Joke thread

Things Confucius never said

Man who wants pretty nurse must be patient.

Passionate kiss, like spider web, leads to undoing of fly.

Lady who goes camping must beware of evil intent.

Woman who dance wearing jock strap have make believe ballroom

Squirrel who runs up woman’s' leg will not find nuts.

Two wrongs do not make right, but two rights make U-turn

Man playing with tool not necessarily mechanic

Man who runs in front of car gets tired. Man who runs behind car gets exhausted.

Man who jumps through turnstile in airport going to Bangkok.

Man who stick penis in peanut butter is fucking nuts

Man who farts in church sits in own pew

He who keeps both feet firmly on the ground has trouble putting on pants.

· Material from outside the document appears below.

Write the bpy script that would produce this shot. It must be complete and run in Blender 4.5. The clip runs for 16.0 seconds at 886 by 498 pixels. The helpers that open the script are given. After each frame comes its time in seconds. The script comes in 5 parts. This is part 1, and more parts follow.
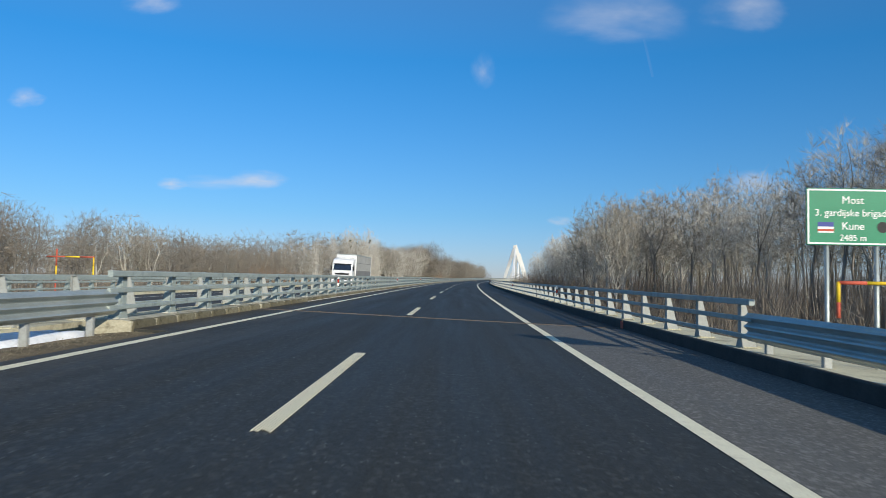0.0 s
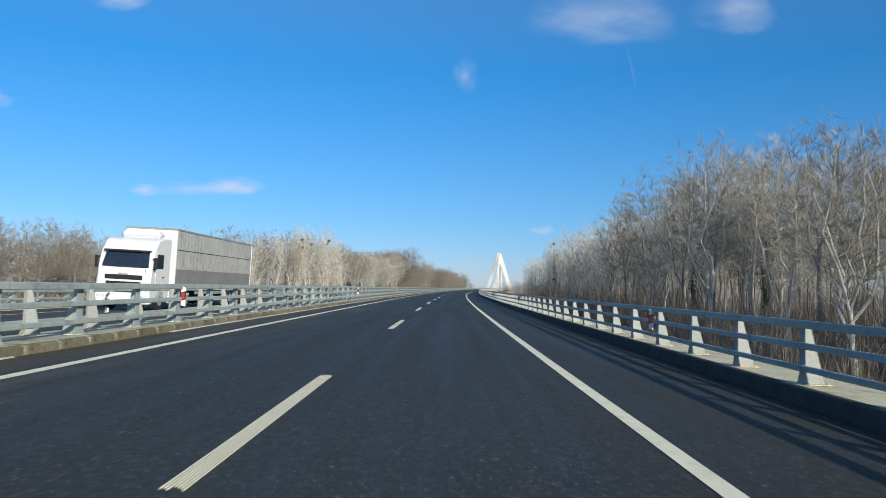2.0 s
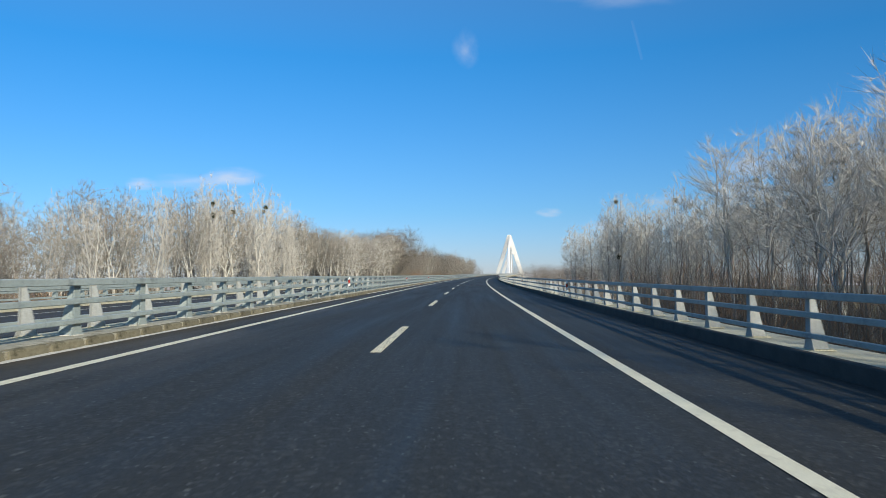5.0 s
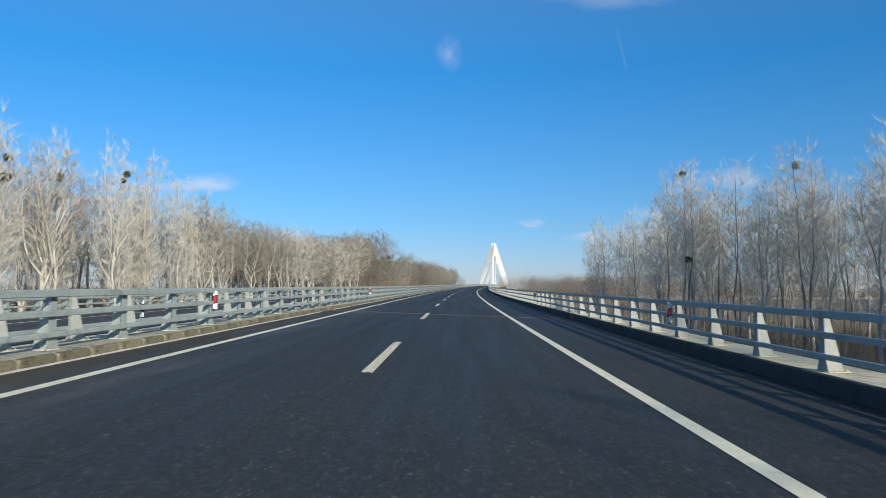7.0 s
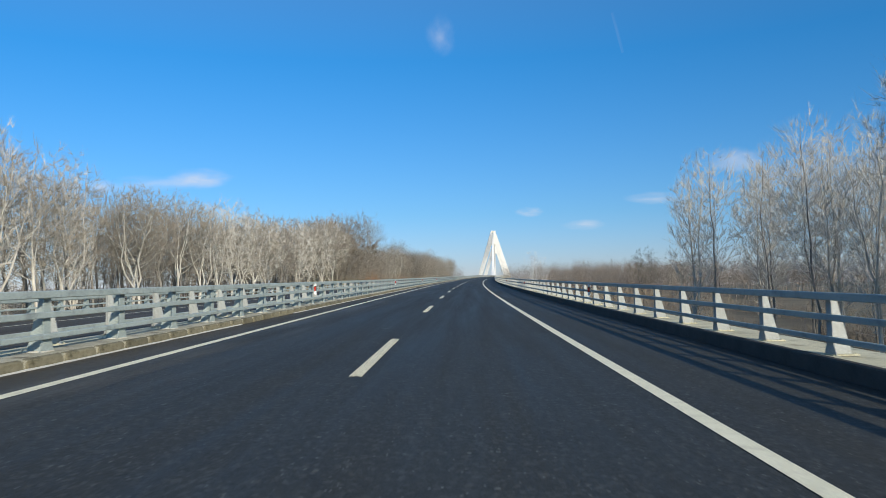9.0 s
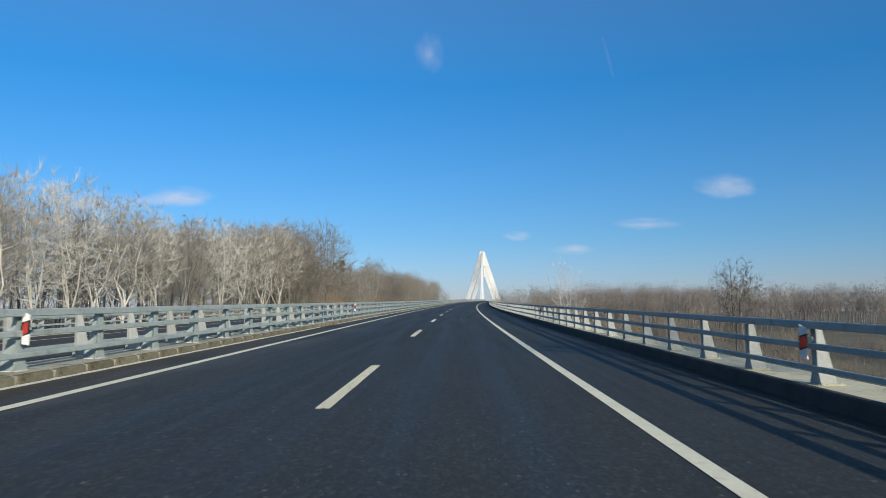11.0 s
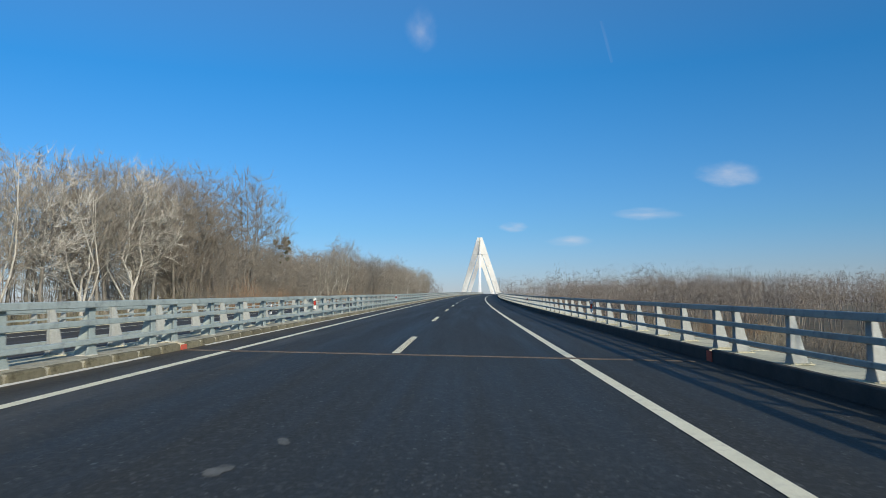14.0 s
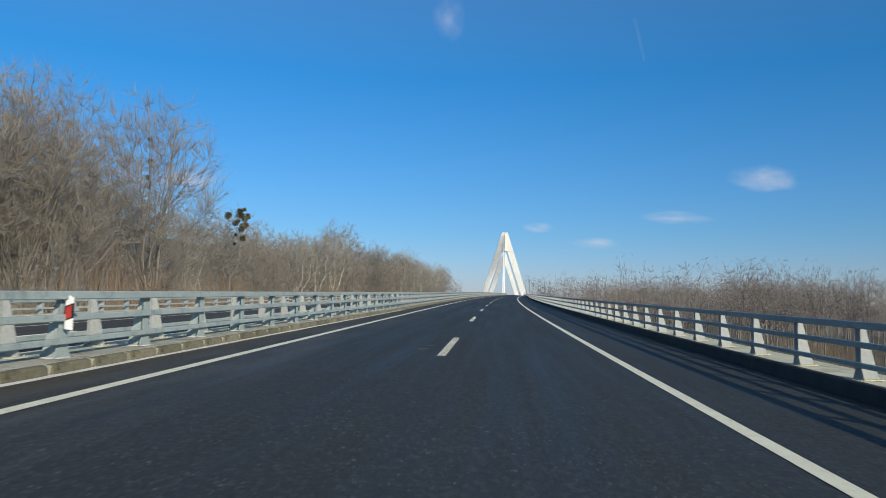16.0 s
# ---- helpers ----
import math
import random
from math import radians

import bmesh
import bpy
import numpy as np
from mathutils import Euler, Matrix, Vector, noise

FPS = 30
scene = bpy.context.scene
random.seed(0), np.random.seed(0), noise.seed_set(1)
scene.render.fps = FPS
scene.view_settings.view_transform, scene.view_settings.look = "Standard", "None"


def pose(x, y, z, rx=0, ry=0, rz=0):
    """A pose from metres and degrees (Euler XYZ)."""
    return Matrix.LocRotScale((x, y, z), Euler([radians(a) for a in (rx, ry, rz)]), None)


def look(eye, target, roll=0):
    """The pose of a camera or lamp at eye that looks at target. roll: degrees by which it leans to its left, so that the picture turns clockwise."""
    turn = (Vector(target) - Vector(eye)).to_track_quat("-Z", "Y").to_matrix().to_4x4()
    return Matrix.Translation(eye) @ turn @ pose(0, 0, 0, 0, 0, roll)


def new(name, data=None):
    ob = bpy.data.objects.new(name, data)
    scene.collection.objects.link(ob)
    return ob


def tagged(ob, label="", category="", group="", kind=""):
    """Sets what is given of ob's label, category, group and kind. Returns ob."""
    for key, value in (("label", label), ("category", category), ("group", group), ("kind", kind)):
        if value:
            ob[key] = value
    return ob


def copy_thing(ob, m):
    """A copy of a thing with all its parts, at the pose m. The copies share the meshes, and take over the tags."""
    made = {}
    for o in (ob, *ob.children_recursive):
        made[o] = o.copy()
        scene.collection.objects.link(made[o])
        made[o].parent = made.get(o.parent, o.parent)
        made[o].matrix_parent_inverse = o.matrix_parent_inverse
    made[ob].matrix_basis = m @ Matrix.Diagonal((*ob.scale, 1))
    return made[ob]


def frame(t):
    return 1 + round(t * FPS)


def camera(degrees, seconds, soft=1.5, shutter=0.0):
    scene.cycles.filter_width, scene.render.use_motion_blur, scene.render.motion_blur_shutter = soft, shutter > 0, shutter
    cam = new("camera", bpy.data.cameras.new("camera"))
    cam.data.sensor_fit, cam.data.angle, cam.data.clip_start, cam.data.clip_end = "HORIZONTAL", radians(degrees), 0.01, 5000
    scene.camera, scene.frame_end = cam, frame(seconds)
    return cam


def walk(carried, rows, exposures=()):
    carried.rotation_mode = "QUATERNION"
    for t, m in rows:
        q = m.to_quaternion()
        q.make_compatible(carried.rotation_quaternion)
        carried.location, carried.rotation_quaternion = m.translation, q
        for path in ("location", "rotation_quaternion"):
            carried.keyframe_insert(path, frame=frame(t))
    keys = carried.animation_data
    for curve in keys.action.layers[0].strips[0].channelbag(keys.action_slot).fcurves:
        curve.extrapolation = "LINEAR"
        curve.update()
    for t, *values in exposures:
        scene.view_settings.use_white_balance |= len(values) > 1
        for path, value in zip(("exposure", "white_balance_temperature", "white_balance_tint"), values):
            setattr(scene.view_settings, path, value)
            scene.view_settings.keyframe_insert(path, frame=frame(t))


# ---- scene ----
# ---------------------------------------------------------------- camera
cam = camera(61.76, 16.0, soft=0.6, shutter=0.06)
PATH = [
    (0.0, pose(1.477, -5.793, 1.122, 93.208, -1.166, 0.876)),
    (0.5, pose(1.528, 7.742, 1.365, 93.884, -0.187, 0.071)),
    (1.0, pose(1.634, 21.461, 1.689, 94.173, -1.452, -0.808)),
    (1.5, pose(1.761, 35.455, 1.893, 94.104, -3.119, -0.121)),
    (2.0, pose(1.966, 49.277, 2.142, 93.965, -1.319, -0.622)),
    (2.5, pose(2.119, 62.945, 2.333, 92.756, 0.509, -1.551)),
    (3.0, pose(2.236, 76.657, 2.577, 92.467, -0.054, -0.260)),
    (3.5, pose(2.498, 90.644, 2.840, 93.398, -0.258, 0.064)),
    (4.0, pose(2.787, 104.375, 3.062, 93.006, 0.263, 0.101)),
    (6.5, pose(4.803, 173.174, 4.247, 92.980, -0.091, -0.944)),
    (7.0, pose(5.299, 186.695, 4.495, 93.779, -0.117, -1.589)),
    (7.5, pose(5.894, 200.466, 4.700, 93.178, 0.447, -1.894)),
    (8.0, pose(6.543, 214.525, 4.928, 92.818, 0.481, -1.850)),
    (8.5, pose(7.223, 228.324, 5.152, 92.186, -0.686, -0.025)),
    (9.0, pose(8.036, 241.886, 5.404, 93.170, 1.302, -1.736)),
    (9.5, pose(8.824, 255.578, 5.634, 94.149, 0.661, -2.120)),
    (12.0, pose(13.421, 324.240, 6.851, 95.223, 0.727, -3.019)),
    (12.5, pose(14.408, 338.238, 7.103, 95.402, 0.668, -3.125)),
    (13.0, pose(15.374, 352.103, 7.330, 94.695, -0.182, -3.161)),
    (13.5, pose(16.429, 365.721, 7.578, 94.711, 0.751, -3.168)),
    (14.0, pose(17.409, 379.390, 7.824, 94.468, 0.790, -3.214)),
    (14.5, pose(18.534, 393.268, 8.098, 93.317, 1.370, -3.092)),
    (15.0, pose(19.506, 406.984, 8.345, 92.616, -2.460, 0.129)),
    (15.5, pose(20.609, 420.628, 8.590, 94.096, -2.341, -0.386)),
    (16.0, pose(21.787, 434.072, 8.878, 94.400, -1.019, -1.613)),
]
walk(cam, PATH, exposures=[(0.0, -0.1, 6500, 10), (1.0, -0.04, 6500, 10), (2.5, 0.03, 6500, 10), (9.3, 0.0, 6500, 10), (12.0, -0.15, 6500, 10), (13.8, -0.13, 6500, 10), (15.0, -0.06, 6500, 10), (16.0, -0.16, 6500, 10)])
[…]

Foolish man give wife grand piano for birthday. Wise man give upright organ
 
Things Confucius never said

Man who wants pretty nurse must be patient.

Passionate kiss, like spider web, leads to undoing of fly.

Lady who goes camping must beware of evil intent.

Woman who dance wearing jock strap have make believe ballroom

Squirrel who runs up woman’s' leg will not find nuts.

Two wrongs do not make right, but two rights make U-turn

Man playing with tool not necessarily mechanic

Man who runs in front of car gets tired. Man who runs behind car gets exhausted.

Man who jumps through turnstile in airport going to Bangkok.

Man who stick penis in peanut butter is fucking nuts

Man who farts in church sits in own pew

He who keeps both feet firmly on the ground has trouble putting on pants.

Foolish man give wife grand piano for birthday. Wise man give upright organ
Brilliant!
 
Two commuters use the Tube to the City. They get on and off at the same stations, and having done it for years they occasionally nod greetings or even exchange a “good morning.”

One of them looked really unhappy one day and the other said “I know we haven’t been introduced but if you don’t mind me saying it you do look a bit peaky.”

“My false teeth are killing me.”

“Hmmm. If you let me have a good look I may be able to help you.”

“Oh please do...”

So he has look at his teeth and says “Give me a day or two.”

With this they parted. Two days later the sufferer was handed a package with false teeth in it.

He tried them and was astonished to find they were a great improvement but said they were “a little on the tight side.”

Tge other nan says, “Don’t worry, I’ll try again”

Two days later he offered another set, but alas the reaction was “Much better, but rather on the loose side.”

“Ah, I think I’ve got it! Let me try just once more.”

Sure enough, two days later he handed over a set saying “I think these will really be just right.”

Putting them in, the sufferer was astonished to find they really were a very good fit.

“Thank you so much. These are just right. You must be a wonderful dentist to be able to get false teeth to fit so well just by looking at them!”

Laughing modestly the man replied “Oh I’m not a dentist. I’m a funeral director.”
 
Used to be called The Robin Hood which was the last pub my mate's (Phil) Dad was Landlord of back in the early 80's. It was Phil's funeral yesterday, he was 70, we gave him a good send off, he was a very gregarious, successful man, people flew from South Africa, Trinidad (where he lived for a few years) and South America for the funeral, big turn out for someone in their 70's.

Just to keep the post on thread, a colleague who still lives in Trinidad did his eulogy. They were in a bar in New York, a gobby yank approached them and said:

"I don't recognise your accent, where are you from". Phil (born and brought up in Ashton) said "Trinidad". It confused the Yank who answered back "isn't that a former colony of Great Britain?" Phil replied "yep, just like this place"

That was Phil all over, mischievous, intelligent, just fun. He was Best Man at my Wedding, I'll miss him, he passed away from Cardiac Amyloidosis which I'm sure many on here will have never heard off.

RIP big fella, you were a true friend.
We just had Ian Mellor's lads at our OSC meeting, who died from the very same thing. Bought his book for my next holiday reading.